Lesson: A bishop's quality is written in the scaffolding. Before trading bishops, check: is yours good or trapped?
Experiment #2: The Fianchetto Sentinel
Setup: White plays g3, Bg2, 0-0.
Step 1: The bishop on g2 sees the a8-h1 diagonal. Half the board.
Step 2: It also defends the king's castled position. Attacker AND defender.
Step 3: Trading this bishop weakens the king's fortress permanently. Protect the sentinel nerve.
Lesson: Fianchettoed bishops are sentinel nerves. Trading them is like removing a body's guard dog.
Experiment #3: Converting the Pair
Scenario: You have two bishops; opponent has bishop+knight. Position is open.
Step 1: Open it MORE. Trade pawns in the center. Your paired nerves need open channels.
Step 2: Coordinate — one bishop on each color. No square in the enemy body is un-sensed.
Step 3: Refuse bishop-for-knight trades unless the trade wins material or removes a dangerous enemy piece.
Lesson: The bishop pair is a DOWN PAYMENT on a win. You collect it by opening the body and keeping both nerves alive.
Part 3: Test Your Understanding
Section A: True or False
1. Two bishops together cover both light and dark squares.
2. A bad bishop has pawns on the SAME color as itself.
3. Bishops prefer closed positions.
4. A fianchettoed bishop protects the king AND attacks.
5. The bishop pair is worth approximately half a pawn.
Section B: Fill in the Blank
6. A bishop with pawns on OPPOSITE color squares is .
7. Placing a bishop behind a flank pawn is .
8. With one bishop each on opposite colors, positions are called bishops.
Section C: Multiple Choice
9. CHIMERA view: what makes the bishop pair powerful?
- a) Two paired nerves together sense every tile of the body — full coverage
- b) They move faster than other pieces
- c) They can castle
- d) They give check automatically
10. Before trading your bishop, what matters most?
- a) Whether it's a good nerve (free) or bad nerve (trapped) — and what piece you get in return
- b) Whether the opponent offered a draw
- c) Which player moves first
- d) The clock time
CS Bridge — Body + Code: Two bishops = 100% test coverage. One bishop = 50% coverage — half the cases untested. Every programmer knows: partial coverage leaves bugs alive. Partial color coverage leaves squares enemy pieces can occupy freely. Full coverage wins.

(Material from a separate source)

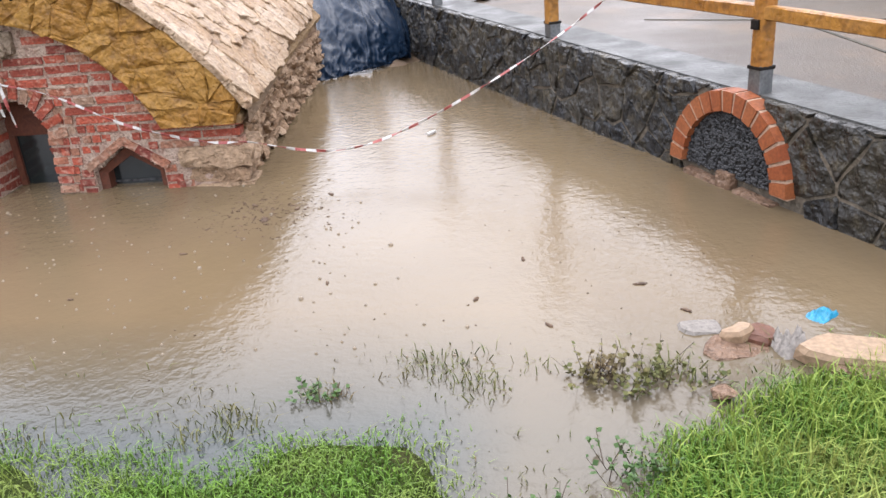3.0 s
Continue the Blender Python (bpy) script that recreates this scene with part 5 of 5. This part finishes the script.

Body Check — Keep the Pair: In your next 5 games, if you have the bishop pair, resist trading bishops. Note how often keeping the pair leads to an advantage.
Part 4: Life Reflection
Coach Lamont says: "A bad bishop isn't bad forever — it's bad IN THIS ENVIRONMENT. Same piece, different pawns, different story. People are like that too. Check the environment before you judge the body. Sometimes 'bad' just means 'in the wrong place.'"
Describe a time you or someone you know was the 'bad bishop' in one environment and the 'good bishop' in another. What changed?